-- Task to complete --
Word for word, give the material below again, minus any images.
>> START
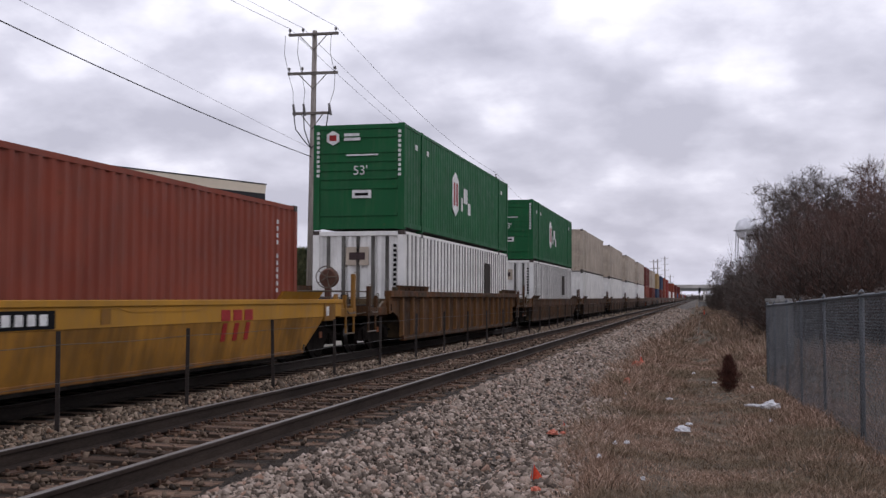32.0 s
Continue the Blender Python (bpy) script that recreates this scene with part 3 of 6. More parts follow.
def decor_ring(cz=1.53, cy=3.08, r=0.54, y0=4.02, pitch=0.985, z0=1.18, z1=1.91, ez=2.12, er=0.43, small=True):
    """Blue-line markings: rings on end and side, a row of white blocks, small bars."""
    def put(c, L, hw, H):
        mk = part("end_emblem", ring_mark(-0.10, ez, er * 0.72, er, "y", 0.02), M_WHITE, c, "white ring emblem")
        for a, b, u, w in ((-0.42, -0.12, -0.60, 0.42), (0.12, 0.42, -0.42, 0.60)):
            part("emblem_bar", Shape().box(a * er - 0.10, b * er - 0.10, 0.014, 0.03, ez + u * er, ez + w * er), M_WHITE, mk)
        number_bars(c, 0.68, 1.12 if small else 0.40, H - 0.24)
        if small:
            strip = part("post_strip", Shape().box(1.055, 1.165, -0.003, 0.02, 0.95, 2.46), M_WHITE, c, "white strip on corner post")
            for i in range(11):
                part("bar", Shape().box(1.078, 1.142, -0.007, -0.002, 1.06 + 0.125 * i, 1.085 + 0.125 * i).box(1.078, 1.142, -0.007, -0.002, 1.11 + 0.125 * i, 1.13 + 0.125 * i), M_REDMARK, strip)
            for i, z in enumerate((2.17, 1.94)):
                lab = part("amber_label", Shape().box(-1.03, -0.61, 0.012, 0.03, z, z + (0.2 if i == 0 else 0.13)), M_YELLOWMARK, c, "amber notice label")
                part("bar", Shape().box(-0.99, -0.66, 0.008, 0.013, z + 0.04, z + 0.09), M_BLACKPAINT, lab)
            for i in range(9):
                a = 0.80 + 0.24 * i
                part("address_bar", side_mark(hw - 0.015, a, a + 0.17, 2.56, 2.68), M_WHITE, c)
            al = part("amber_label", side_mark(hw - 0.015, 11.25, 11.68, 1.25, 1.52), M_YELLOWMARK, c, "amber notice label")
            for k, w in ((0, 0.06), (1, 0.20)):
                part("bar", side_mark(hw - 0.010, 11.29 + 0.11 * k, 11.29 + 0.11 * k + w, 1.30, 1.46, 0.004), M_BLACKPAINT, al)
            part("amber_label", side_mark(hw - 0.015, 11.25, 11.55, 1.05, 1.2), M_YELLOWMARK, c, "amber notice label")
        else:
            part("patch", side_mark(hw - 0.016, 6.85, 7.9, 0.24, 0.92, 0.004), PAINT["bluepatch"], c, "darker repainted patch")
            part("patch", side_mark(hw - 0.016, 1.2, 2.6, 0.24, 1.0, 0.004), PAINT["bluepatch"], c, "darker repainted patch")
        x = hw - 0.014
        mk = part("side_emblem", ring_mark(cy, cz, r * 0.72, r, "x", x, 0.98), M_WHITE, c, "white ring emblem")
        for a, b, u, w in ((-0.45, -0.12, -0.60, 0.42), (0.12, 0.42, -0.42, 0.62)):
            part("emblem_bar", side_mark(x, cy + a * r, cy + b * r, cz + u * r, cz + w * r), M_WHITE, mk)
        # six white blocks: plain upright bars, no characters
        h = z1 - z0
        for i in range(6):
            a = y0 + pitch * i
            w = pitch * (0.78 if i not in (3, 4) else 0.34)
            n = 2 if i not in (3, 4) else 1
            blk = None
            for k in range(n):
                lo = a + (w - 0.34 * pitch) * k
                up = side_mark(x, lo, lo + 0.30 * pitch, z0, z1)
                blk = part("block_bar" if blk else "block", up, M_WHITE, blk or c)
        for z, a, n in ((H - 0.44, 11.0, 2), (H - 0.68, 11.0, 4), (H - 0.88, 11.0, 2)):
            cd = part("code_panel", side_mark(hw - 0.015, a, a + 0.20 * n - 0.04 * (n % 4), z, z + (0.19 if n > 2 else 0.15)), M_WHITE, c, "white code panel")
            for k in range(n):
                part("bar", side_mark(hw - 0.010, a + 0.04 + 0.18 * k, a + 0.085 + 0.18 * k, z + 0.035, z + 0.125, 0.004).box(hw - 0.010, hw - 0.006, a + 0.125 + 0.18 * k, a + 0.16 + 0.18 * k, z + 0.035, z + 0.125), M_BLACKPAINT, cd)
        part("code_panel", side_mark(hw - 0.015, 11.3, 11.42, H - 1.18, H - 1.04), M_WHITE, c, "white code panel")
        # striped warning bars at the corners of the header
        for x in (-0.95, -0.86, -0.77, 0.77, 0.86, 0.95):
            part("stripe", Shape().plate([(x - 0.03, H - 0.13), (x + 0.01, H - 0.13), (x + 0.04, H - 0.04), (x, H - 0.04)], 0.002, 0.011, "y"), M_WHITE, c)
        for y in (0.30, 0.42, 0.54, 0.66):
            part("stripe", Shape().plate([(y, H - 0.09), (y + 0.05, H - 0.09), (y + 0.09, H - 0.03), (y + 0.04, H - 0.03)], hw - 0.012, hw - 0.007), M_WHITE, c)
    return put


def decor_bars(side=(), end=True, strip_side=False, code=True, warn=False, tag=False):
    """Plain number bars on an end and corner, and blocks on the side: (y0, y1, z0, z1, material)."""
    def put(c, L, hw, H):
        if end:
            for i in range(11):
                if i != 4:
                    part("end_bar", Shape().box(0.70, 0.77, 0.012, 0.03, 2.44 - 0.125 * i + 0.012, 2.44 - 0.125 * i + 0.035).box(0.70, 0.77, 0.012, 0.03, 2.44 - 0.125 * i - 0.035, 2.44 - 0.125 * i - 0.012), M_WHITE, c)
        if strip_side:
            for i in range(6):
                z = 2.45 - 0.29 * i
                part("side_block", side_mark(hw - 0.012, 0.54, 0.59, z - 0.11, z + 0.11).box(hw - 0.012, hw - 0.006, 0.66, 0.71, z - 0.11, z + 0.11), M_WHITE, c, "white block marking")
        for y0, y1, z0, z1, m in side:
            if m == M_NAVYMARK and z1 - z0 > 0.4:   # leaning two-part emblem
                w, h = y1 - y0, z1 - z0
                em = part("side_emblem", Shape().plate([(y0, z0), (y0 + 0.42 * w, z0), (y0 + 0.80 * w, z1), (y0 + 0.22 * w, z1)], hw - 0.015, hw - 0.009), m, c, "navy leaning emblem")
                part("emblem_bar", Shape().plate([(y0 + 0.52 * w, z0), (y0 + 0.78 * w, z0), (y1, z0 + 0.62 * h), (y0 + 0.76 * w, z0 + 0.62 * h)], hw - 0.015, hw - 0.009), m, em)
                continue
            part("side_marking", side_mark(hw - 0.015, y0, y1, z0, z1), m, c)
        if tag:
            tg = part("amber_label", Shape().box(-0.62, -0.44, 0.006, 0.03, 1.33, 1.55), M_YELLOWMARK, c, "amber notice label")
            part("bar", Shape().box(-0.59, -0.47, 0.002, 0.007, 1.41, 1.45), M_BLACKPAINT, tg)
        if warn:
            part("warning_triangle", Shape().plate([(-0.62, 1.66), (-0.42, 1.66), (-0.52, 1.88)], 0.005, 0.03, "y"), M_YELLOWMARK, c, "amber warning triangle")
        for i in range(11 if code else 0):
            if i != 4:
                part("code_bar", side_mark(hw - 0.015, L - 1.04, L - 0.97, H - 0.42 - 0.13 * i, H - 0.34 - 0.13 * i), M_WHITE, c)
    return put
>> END
-- Complete answer --
32.0 s
Continue the Blender Python (bpy) script that recreates this scene with part 3 of 6. More parts follow.
def decor_ring(cz=1.53, cy=3.08, r=0.54, y0=4.02, pitch=0.985, z0=1.18, z1=1.91, ez=2.12, er=0.43, small=True):
    """Blue-line markings: rings on end and side, a row of white blocks, small bars."""
    def put(c, L, hw, H):
        mk = part("end_emblem", ring_mark(-0.10, ez, er * 0.72, er, "y", 0.02), M_WHITE, c, "white ring emblem")
        for a, b, u, w in ((-0.42, -0.12, -0.60, 0.42), (0.12, 0.42, -0.42, 0.60)):
            part("emblem_bar", Shape().box(a * er - 0.10, b * er - 0.10, 0.014, 0.03, ez + u * er, ez + w * er), M_WHITE, mk)
        number_bars(c, 0.68, 1.12 if small else 0.40, H - 0.24)
        if small:
            strip = part("post_strip", Shape().box(1.055, 1.165, -0.003, 0.02, 0.95, 2.46), M_WHITE, c, "white strip on corner post")
            for i in range(11):
                part("bar", Shape().box(1.078, 1.142, -0.007, -0.002, 1.06 + 0.125 * i, 1.085 + 0.125 * i).box(1.078, 1.142, -0.007, -0.002, 1.11 + 0.125 * i, 1.13 + 0.125 * i), M_REDMARK, strip)
            for i, z in enumerate((2.17, 1.94)):
                lab = part("amber_label", Shape().box(-1.03, -0.61, 0.012, 0.03, z, z + (0.2 if i == 0 else 0.13)), M_YELLOWMARK, c, "amber notice label")
                part("bar", Shape().box(-0.99, -0.66, 0.008, 0.013, z + 0.04, z + 0.09), M_BLACKPAINT, lab)
            for i in range(9):
                a = 0.80 + 0.24 * i
                part("address_bar", side_mark(hw - 0.015, a, a + 0.17, 2.56, 2.68), M_WHITE, c)
            al = part("amber_label", side_mark(hw - 0.015, 11.25, 11.68, 1.25, 1.52), M_YELLOWMARK, c, "amber notice label")
            for k, w in ((0, 0.06), (1, 0.20)):
                part("bar", side_mark(hw - 0.010, 11.29 + 0.11 * k, 11.29 + 0.11 * k + w, 1.30, 1.46, 0.004), M_BLACKPAINT, al)
            part("amber_label", side_mark(hw - 0.015, 11.25, 11.55, 1.05, 1.2), M_YELLOWMARK, c, "amber notice label")
        else:
            part("patch", side_mark(hw - 0.016, 6.85, 7.9, 0.24, 0.92, 0.004), PAINT["bluepatch"], c, "darker repainted patch")
            part("patch", side_mark(hw - 0.016, 1.2, 2.6, 0.24, 1.0, 0.004), PAINT["bluepatch"], c, "darker repainted patch")
        x = hw - 0.014
        mk = part("side_emblem", ring_mark(cy, cz, r * 0.72, r, "x", x, 0.98), M_WHITE, c, "white ring emblem")
        for a, b, u, w in ((-0.45, -0.12, -0.60, 0.42), (0.12, 0.42, -0.42, 0.62)):
            part("emblem_bar", side_mark(x, cy + a * r, cy + b * r, cz + u * r, cz + w * r), M_WHITE, mk)
        # six white blocks: plain upright bars, no characters
        h = z1 - z0
        for i in range(6):
            a = y0 + pitch * i
            w = pitch * (0.78 if i not in (3, 4) else 0.34)
            n = 2 if i not in (3, 4) else 1
            blk = None
            for k in range(n):
                lo = a + (w - 0.34 * pitch) * k
                up = side_mark(x, lo, lo + 0.30 * pitch, z0, z1)
                blk = part("block_bar" if blk else "block", up, M_WHITE, blk or c)
        for z, a, n in ((H - 0.44, 11.0, 2), (H - 0.68, 11.0, 4), (H - 0.88, 11.0, 2)):
            cd = part("code_panel", side_mark(hw - 0.015, a, a + 0.20 * n - 0.04 * (n % 4), z, z + (0.19 if n > 2 else 0.15)), M_WHITE, c, "white code panel")
            for k in range(n):
                part("bar", side_mark(hw - 0.010, a + 0.04 + 0.18 * k, a + 0.085 + 0.18 * k, z + 0.035, z + 0.125, 0.004).box(hw - 0.010, hw - 0.006, a + 0.125 + 0.18 * k, a + 0.16 + 0.18 * k, z + 0.035, z + 0.125), M_BLACKPAINT, cd)
        part("code_panel", side_mark(hw - 0.015, 11.3, 11.42, H - 1.18, H - 1.04), M_WHITE, c, "white code panel")
        # striped warning bars at the corners of the header
        for x in (-0.95, -0.86, -0.77, 0.77, 0.86, 0.95):
            part("stripe", Shape().plate([(x - 0.03, H - 0.13), (x + 0.01, H - 0.13), (x + 0.04, H - 0.04), (x, H - 0.04)], 0.002, 0.011, "y"), M_WHITE, c)
        for y in (0.30, 0.42, 0.54, 0.66):
            part("stripe", Shape().plate([(y, H - 0.09), (y + 0.05, H - 0.09), (y + 0.09, H - 0.03), (y + 0.04, H - 0.03)], hw - 0.012, hw - 0.007), M_WHITE, c)
    return put


def decor_bars(side=(), end=True, strip_side=False, code=True, warn=False, tag=False):
    """Plain number bars on an end and corner, and blocks on the side: (y0, y1, z0, z1, material)."""
    def put(c, L, hw, H):
        if end:
            for i in range(11):
                if i != 4:
                    part("end_bar", Shape().box(0.70, 0.77, 0.012, 0.03, 2.44 - 0.125 * i + 0.012, 2.44 - 0.125 * i + 0.035).box(0.70, 0.77, 0.012, 0.03, 2.44 - 0.125 * i - 0.035, 2.44 - 0.125 * i - 0.012), M_WHITE, c)
        if strip_side:
            for i in range(6):
                z = 2.45 - 0.29 * i
                part("side_block", side_mark(hw - 0.012, 0.54, 0.59, z - 0.11, z + 0.11).box(hw - 0.012, hw - 0.006, 0.66, 0.71, z - 0.11, z + 0.11), M_WHITE, c, "white block marking")
        for y0, y1, z0, z1, m in side:
            if m == M_NAVYMARK and z1 - z0 > 0.4:   # leaning two-part emblem
                w, h = y1 - y0, z1 - z0
                em = part("side_emblem", Shape().plate([(y0, z0), (y0 + 0.42 * w, z0), (y0 + 0.80 * w, z1), (y0 + 0.22 * w, z1)], hw - 0.015, hw - 0.009), m, c, "navy leaning emblem")
                part("emblem_bar", Shape().plate([(y0 + 0.52 * w, z0), (y0 + 0.78 * w, z0), (y1, z0 + 0.62 * h), (y0 + 0.76 * w, z0 + 0.62 * h)], hw - 0.015, hw - 0.009), m, em)
                continue
            part("side_marking", side_mark(hw - 0.015, y0, y1, z0, z1), m, c)
        if tag:
            tg = part("amber_label", Shape().box(-0.62, -0.44, 0.006, 0.03, 1.33, 1.55), M_YELLOWMARK, c, "amber notice label")
            part("bar", Shape().box(-0.59, -0.47, 0.002, 0.007, 1.41, 1.45), M_BLACKPAINT, tg)
        if warn:
            part("warning_triangle", Shape().plate([(-0.62, 1.66), (-0.42, 1.66), (-0.52, 1.88)], 0.005, 0.03, "y"), M_YELLOWMARK, c, "amber warning triangle")
        for i in range(11 if code else 0):
            if i != 4:
                part("code_bar", side_mark(hw - 0.015, L - 1.04, L - 0.97, H - 0.42 - 0.13 * i, H - 0.34 - 0.13 * i), M_WHITE, c)
    return put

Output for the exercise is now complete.